A Tribuna – Qual o papel dos pais, como eles devem agir com filhos que não querem estudar?
Sidnei Oliveira – Incentivar filhos a estudarem não é mais uma regra, isso era o que acontecia no passado. Estudar parece que é uma dimensão para qualquer indivíduo hoje. Talvez o papel dos pais é trazer um pouco de realidade para os filhos, dando a eles uma dimensão das consequências e causas.
- Como assim?
Sabe aquele movimento de o filho arrumar o próprio quarto, arrumar a cama? Existe um conceito que diz que os filhos precisam ter responsabilidades e consequências desde a sua primeira infância. Não quer dizer ser cruel, mas eles precisam entender, por exemplo, que aquele quarto não é dele, ele tem o usufruto do quarto que é cedido pelos pais. Os pais são donos do quarto e determinam a regra.
- Faltam regras, então?
Essa relação está meio torta. Porque o filho acha que é o dono do quarto e ele tem o direito de manter do jeito que ele acha que deve manter.

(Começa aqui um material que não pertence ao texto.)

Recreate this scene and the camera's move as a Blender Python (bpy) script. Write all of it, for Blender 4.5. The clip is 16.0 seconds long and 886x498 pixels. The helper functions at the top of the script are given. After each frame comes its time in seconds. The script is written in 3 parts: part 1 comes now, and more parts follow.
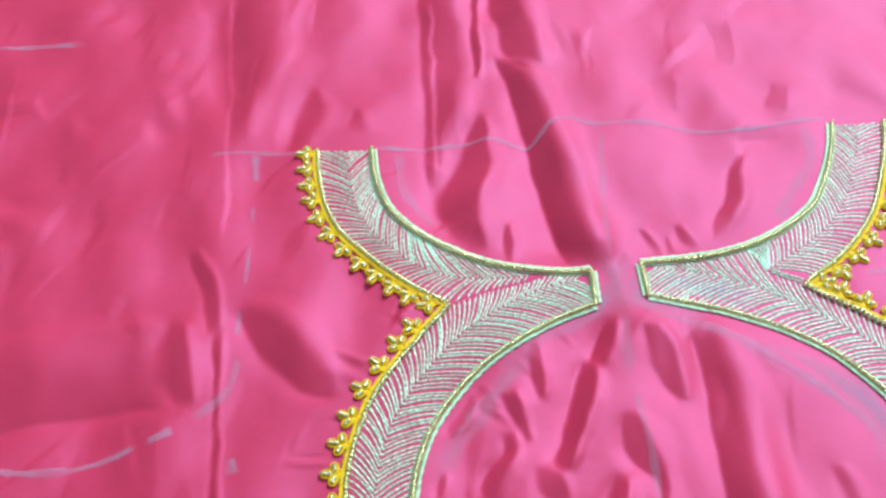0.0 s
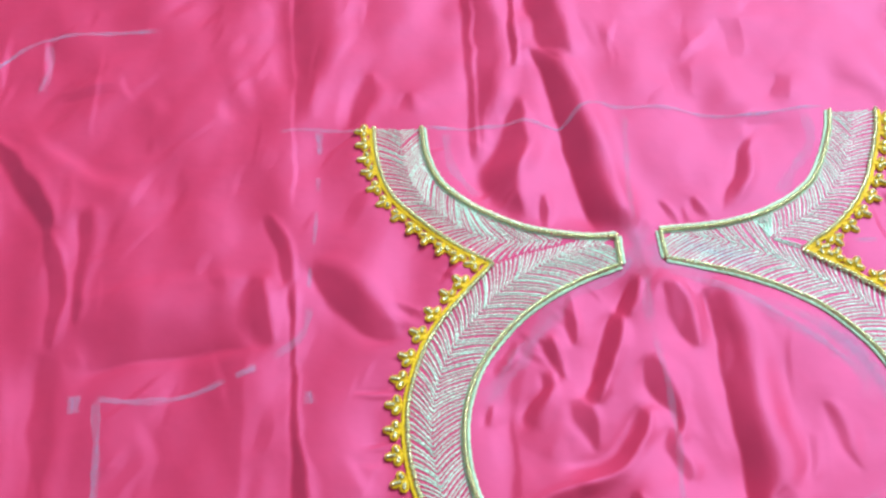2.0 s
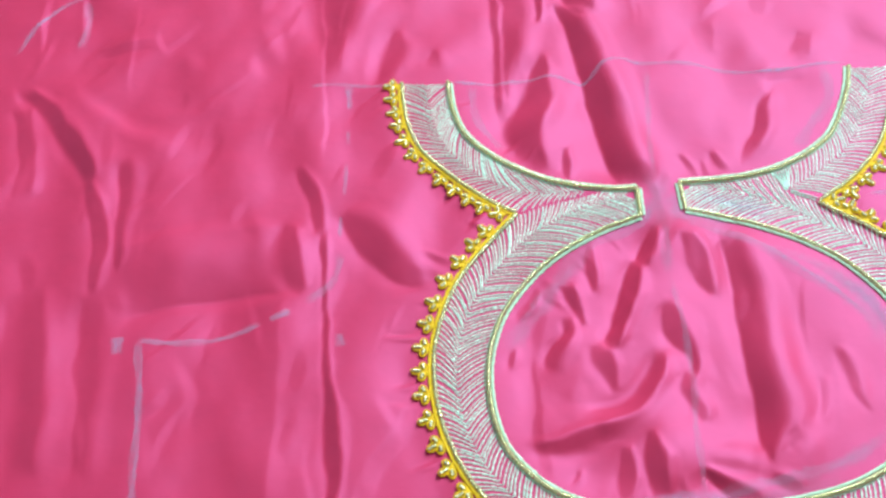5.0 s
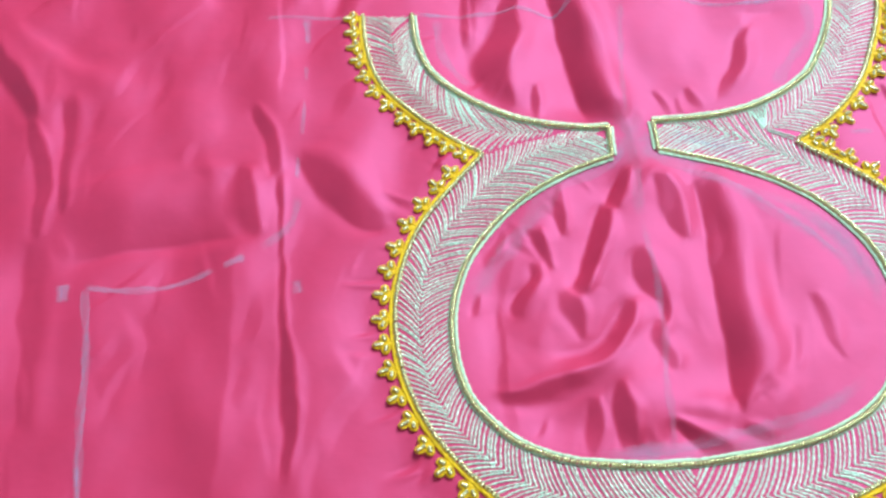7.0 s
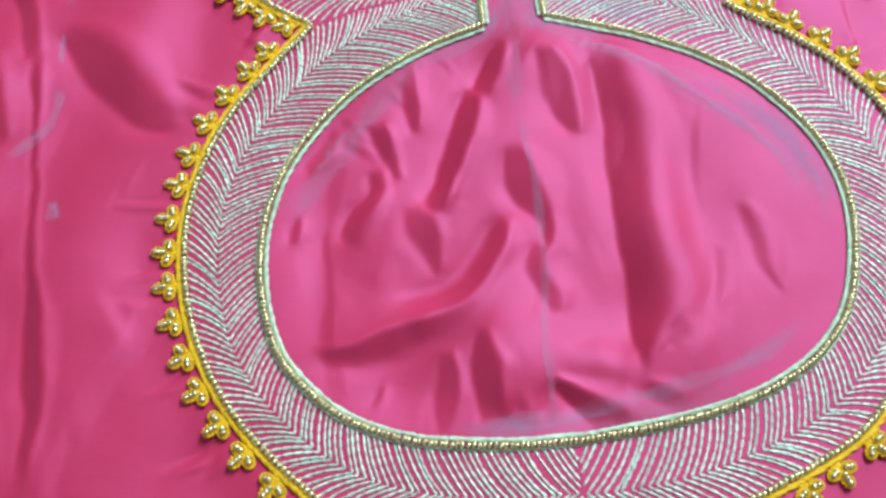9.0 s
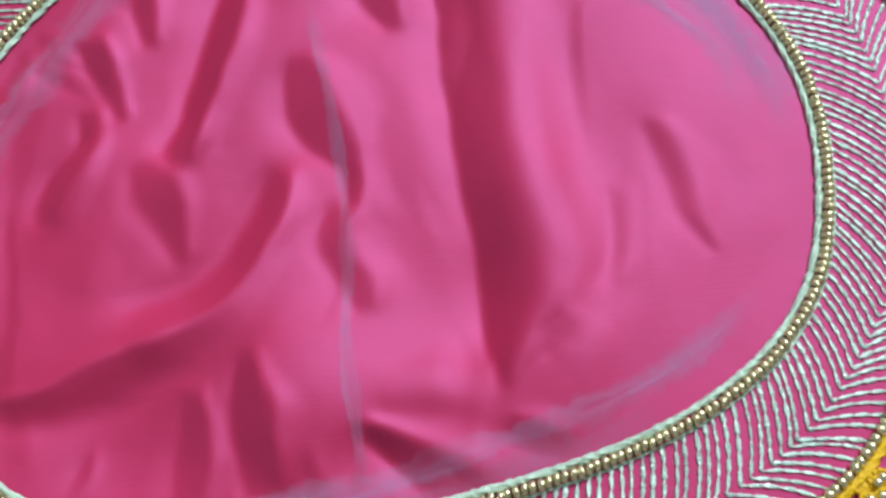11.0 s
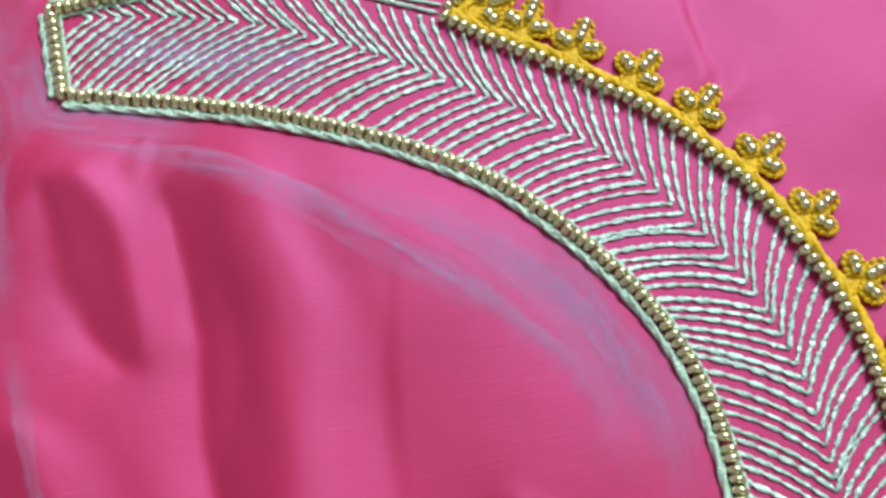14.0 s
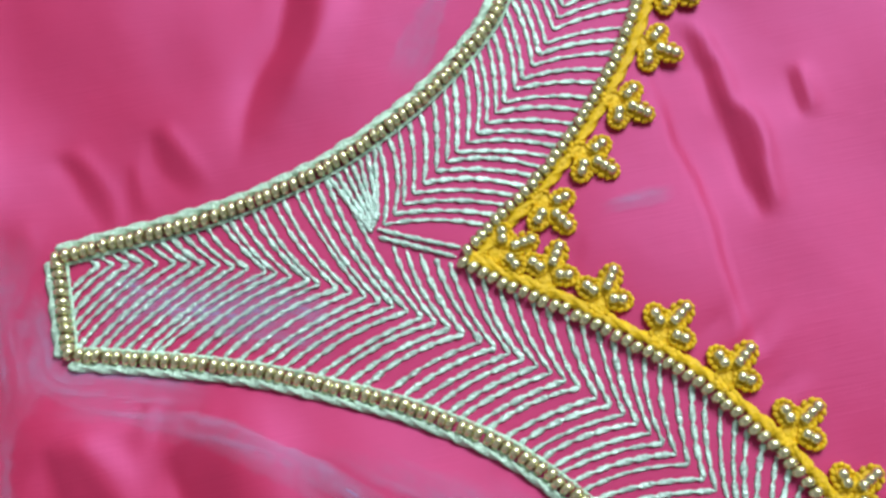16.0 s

Mas se não está dando certo, o pai tem de prover.
Você percebe que é o discurso meio rebelde. O que os pais têm de fazer é, desde o início, mostrar a dimensão de consequência e causa. Fez uma escolha? Tem uma renúncia. Fez alguma coisa que não foi adequada? Tem consequência.
- Esse exemplo se aplica nos estudos?
Podemos dizer que os filhos estão se intoxicando com a virtualidade, com a ilusão pelas redes sociais, pelo celular que os próprios pais dão e não percebem.
Começamos a ver que é uma oportunidade de reverter um esse quadro. É preciso deixar o filho menos frágil para o futuro. À medida que vai avançando a idade, vai haver contrapartidas maiores.
Agora, se o jovem vive em uma casa onde tudo o que ele quer acontece, ele não tem contrapartida para dar, vai ficar frágil e quando ele entrar no mercado de trabalho, não vai estar pronto para dar contrapartida alguma.
Exemplo positivo
Estudos com foco no futuro da carreira
Com foco nos estudos, os jovens Harian Adami Chagas Radaelli, 18 anos, Murilo Coser Rocha e Maria Eduarda Pinheiro Castiglioni, ambos com 16 anos, não fazem parte dessa estatística.
Para eles, que estudam no Instituto Federal do Espírito Santo (Ifes), o lema é estudar e, no futuro, ingressar no mercado de trabalho.
Harian e Murilo fazem curso técnico de Informática para Internet, integrado ao ensino médio. Já Maria Eduarda cursa Mecânica.
“Meus pais sempre me incentivaram e criei gosto para o estudo desde novo. Com o curso técnico, me encontrei e decidi seguir profissionalmente, trabalhando com análise de dados, informática ou Ciências da Computação”, disse Harian.